_Given information_
▶

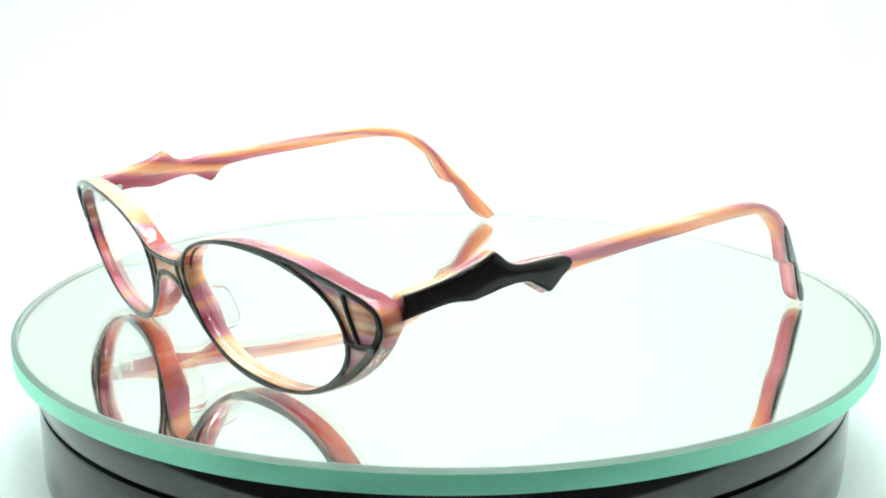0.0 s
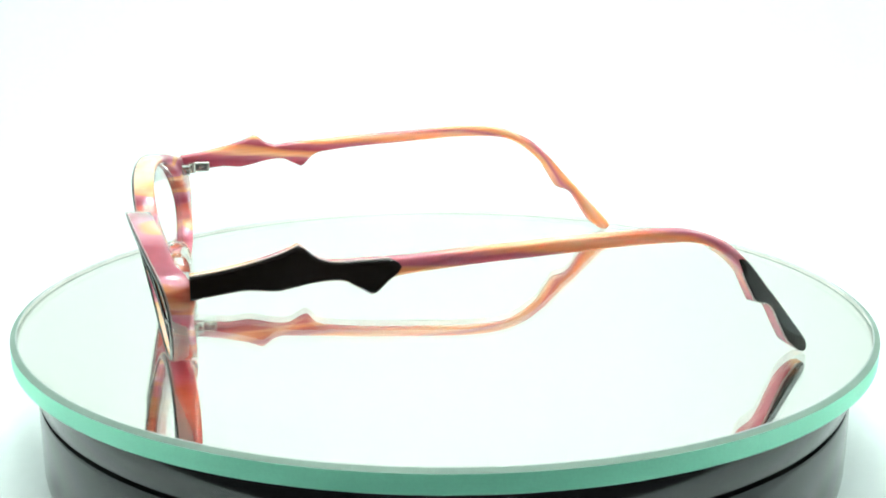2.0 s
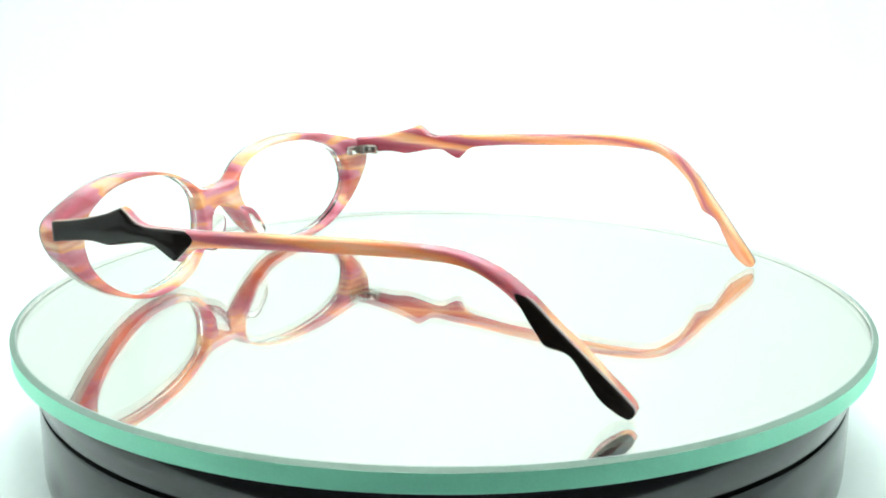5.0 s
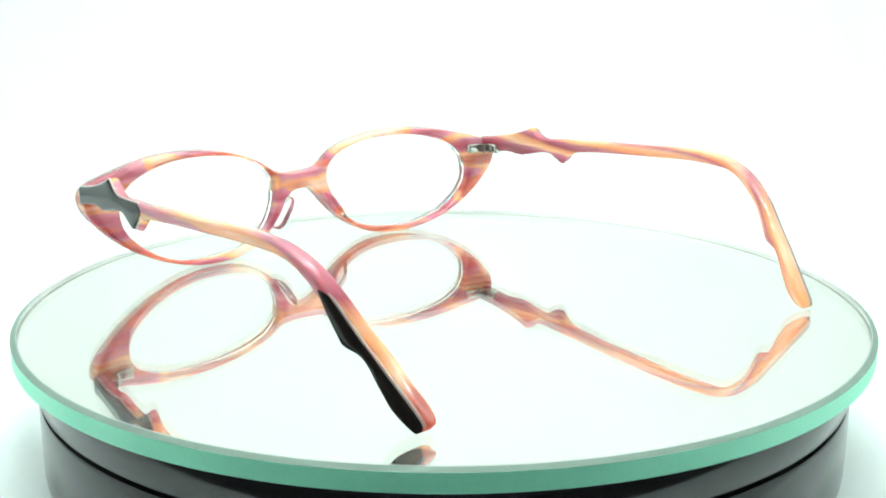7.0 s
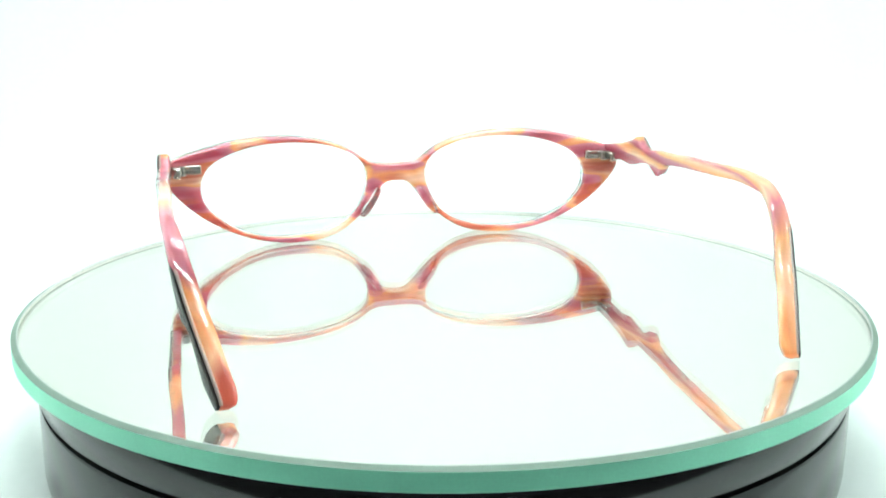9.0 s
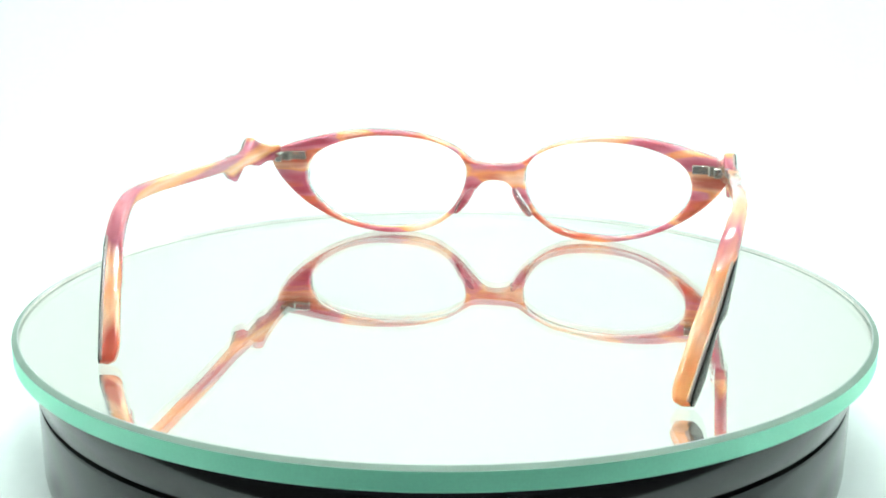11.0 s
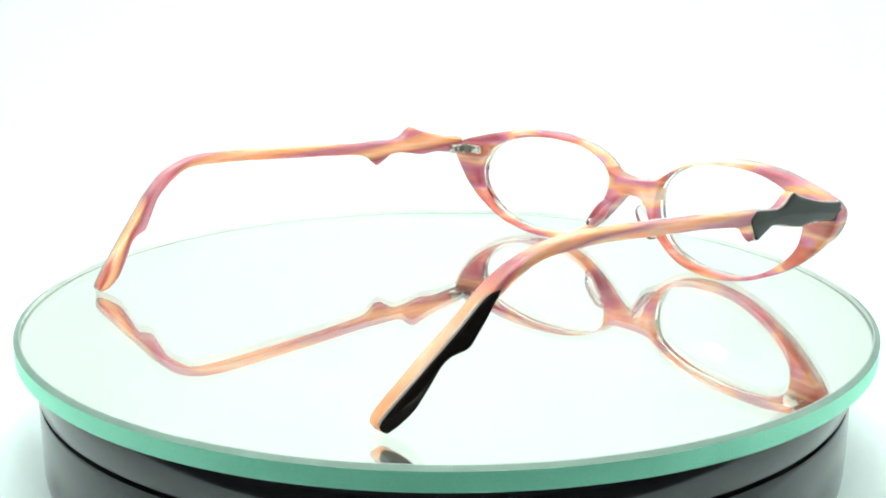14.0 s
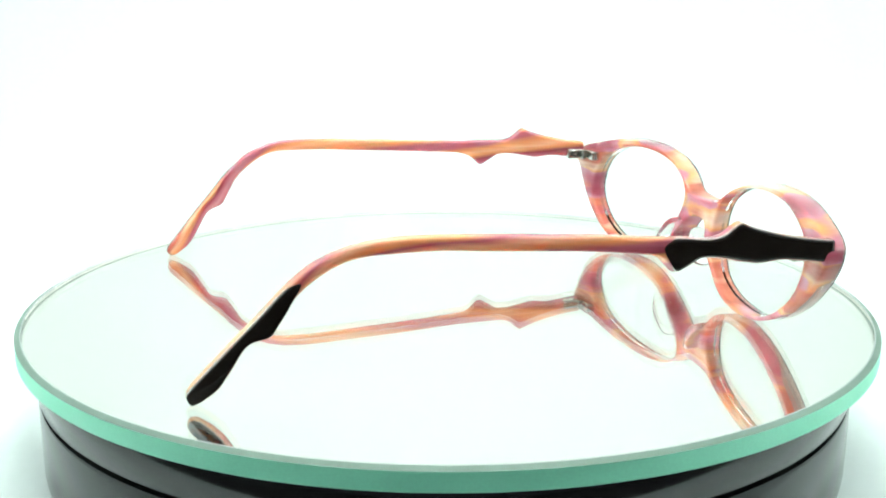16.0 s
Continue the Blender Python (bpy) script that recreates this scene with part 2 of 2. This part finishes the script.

◀

_Exercise directions_
Exclude every picture and copy the remaining data exactly.

_Output of the task_
0.0 s
2.0 s
5.0 s
7.0 s
9.0 s
11.0 s
14.0 s
16.0 s
Continue the Blender Python (bpy) script that recreates this scene with part 2 of 2. This part finishes the script.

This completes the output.